20 Abr 2018 0:47
Como filmar a guerra na Síria? Se nos ficarmos pelo comodismo do senso comum, a pergunta pode até parecer insensata: então não vemos a guerra da Síria todos os dias nos ecrãs de televisão?… Ora, não se trata de desvalorizar o valor primordial dos meios de informação, mas importa questionar a própria formulação da pergunta: afinal, o que é que vemos?
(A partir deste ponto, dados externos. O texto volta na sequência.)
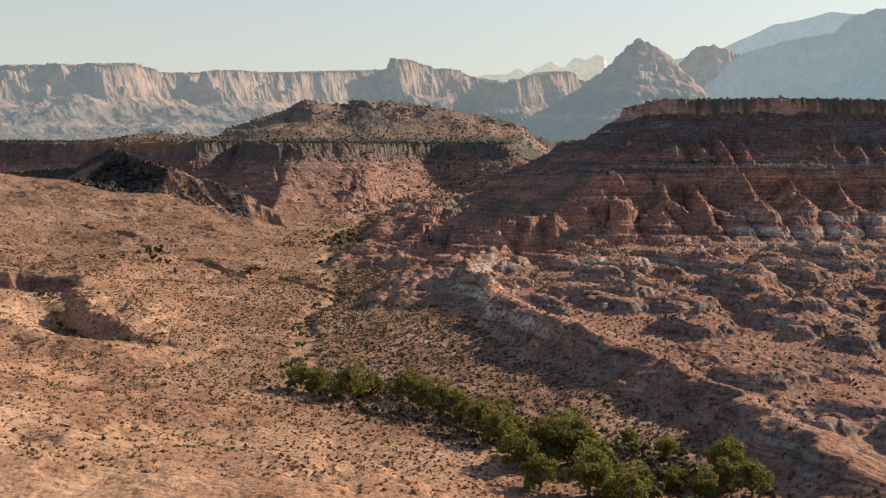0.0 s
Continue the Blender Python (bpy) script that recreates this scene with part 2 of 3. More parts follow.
    ridge = np.interp(ds_m, [2.0, 10, 11.5, 20, 26, 28, 29, 31, 32, 47, 58, 60, 61.5, 63, 69, 70, 84, 110],
                      [0.84, 0.75, 0.745, 0.69, 0.61, 0.55, 0.50, 0.475, 0.47, 0.34, 0.24, 0.22, 0.18, 0.14, 0.10, 0.07, 0.035, 0.0])
    share = np.where(ds_m < 2.0, crown, gully + (ridge - gully) * np.where(ds_m < 29.5, fin2, fin))
    share_w = np.interp(ds_m * (1 + 0.8 * smooth(690, 840, y)), [-2, 2, 4, 28, 48, 62, 84], [1.0, 0.97, 0.88, 0.48, 0.16, 0.05, 0.0])
    west = smooth(470, 510, y + 0.5 * (60 - np.clip(x, -60, 60)))
    share = share * (1 - west) + share_w * west
    share = share * (1 - smooth(48, 66, sd_m) * smooth(58, 38, x) * (y < 470))
    low_m = np.minimum(low, np.interp(y, [470, 580], [12, 20]))
    cliff = low_m + (top - low_m) * share
    tread = cliff / 1.7
    cliff = cliff + 0.45 * 1.7 * (np.floor(tread) + smooth(0.3, 0.9, tread - np.floor(tread)) - tread) * smooth(64, 60, sd_m) * smooth(3, 8, sd_m) * front
    z = np.where(mesa_in | (sd_m < 115), np.maximum(z, cliff), z)
    # the western plateau round the canyon
    left_in = inside(LEFT_RIM, wx, wy)
    dl, run_l, _, _ = along(LEFT_RIM + LEFT_RIM[:1], wx, wy)
    sd_l = np.where(left_in, -dl, dl)
    block = billow(run_l + 3 * fbm(x, y, 9, 2, 76), dl * 0.8, 7.0, 3, 71, 0.5)
    columns = (2.4 * (block - 0.45) + 3.0 * fbm(x, y, 24, 3, 73)) * (1 - smooth(8, 16, sd_l))
    gulls = 6 * (ridged(run_l, wy * 0.4, 22, 3, 72, 0.55) - 0.5) * smooth(6, 20, sd_l)
    ds_l = sd_l - columns - gulls + 1.5 + 1.5 * fbm(x, y, 5, 3, 74) * (1 - smooth(8, 16, sd_l))
    tight = 1 + 2.2 * smooth(-96, -116, x) + 1.0 * smooth(-50, -38, x) * smooth(30, 10, x) + 0.9 * smooth(840, 900, y)
    share_l = np.interp(ds_l * tight, [0.6, 1.2, 3.2, 4.0, 5.6, 6.4, 9.0, 10.0, 24, 25, 46, 82], [1.0, 0.93, 0.905, 0.83, 0.805, 0.745, 0.715, 0.68, 0.53, 0.505, 0.29, 0.0])
    wall = z + (45.5 + 0.8 * fbm(x, y, 20, 3, 75) - z) * share_l
    z = np.where((left_in | (sd_l < 110)) & (y > 560), np.maximum(z, wall), z)
    for line, west_fall, east_fall in ((NOSE, 0.85, 0.40), (RIB_A, 0.75, 0.42), (RIB_B, 0.7, 0.45), (ARETE, 0.55, 0.8)):
        dn, run_n, nose_z, nside = along(line, wx, wy)
        gouge = 4.5 * (ridged(run_n, dn * 0.12, 8, 4, 77, 0.6) - 0.55) * smooth(1, 8, dn)
        z = np.maximum(z, nose_z - np.where(nside > 0, east_fall, west_fall) * dn + gouge)
    mouth = smooth(548, 585, y) * (1 - smooth(690, 735, y)) * smooth(-72, -52, x) * smooth(62, 44, x) * smooth(3, 9, ds)
    z = z + mouth * (5.5 * (billow(wx, wy, 16, 3, 86, 0.45) - 0.25) + 1.2 * (ridged(wx, wy, 6, 2, 87) - 0.5))
    # dark hill of basalt
    dk, run_k, basalt_z, kside = along(BASALT, wx, wy)
    face = np.interp(dk, [0, 2.5, 4, 6, 12, 60], [0, 0.6, 4.5, 6.5, 9.5, 42]) * smooth(-138, -150, x) + 0.36 * dk * smooth(-150, -138, x)
    hill = basalt_z - np.where(kside > 0, face, dk * 0.75) + 1.8 * (ridged(wx, wy, 11, 4, 81, 0.6) - 0.6)
    slabs = ridged(wx * 0.86 + wy * 0.5, (wx * 0.5 - wy * 0.86) * 0.14, 9, 2, 83)
    slab = 2.4 * (slabs - 0.5) * smooth(-150, -135, x) * (1 - smooth(18, 28, dk))
    z = np.where(dk < 130, np.maximum(z, hill + slab), z)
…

É de tal formulação que parte um filme como "Na Síria", realizado pelo belga Philippe van Leeuw e distinguido com o prémio do público na secção Panorama do Festival de Berlim. Trata-se de saber, não apenas o que vemos, mas como vemos. E a opção de van Leeuw consiste em não favorecer qualquer tipo de generalização, política ou simbólica, mantendo-se encerrado (literalmente) no espaço de uma casa de Damasco onde algumas pessoas tentam sobreviver à tragédia em que estão inseridos.
"Na Síria" desenvolve-se, assim, como uma ficção cuja elaboração tende a produzir um fortíssimo efeito documental. Em boa verdade, dir-se-ia uma reportagem de um dia e uma noite, no interior de uma casa em que a simples aproximação de uma janela pode ser fatal. No limite, cada ser humano é peão de uma luta titânica contra a própria desumanização do lugar.
Factor essencial para a eficácia emocional do filme é o seu sólido elenco, com destaque para o trio central de actrizes: Hiam Abbass (a dona da casa), Juliette Navis (a criada) e Diamand Bou Abboud (a vizinha com o bebé). Através do seu labor de representação, "Na Síria" resiste a qualquer formatação ideológica ou moral, nessa medida combatendo também os esquematismos que, por vezes, infelizmente, contaminam o espaço informativo — um filme, enfim, para nos ajudar a sentir o mundo à nossa volta.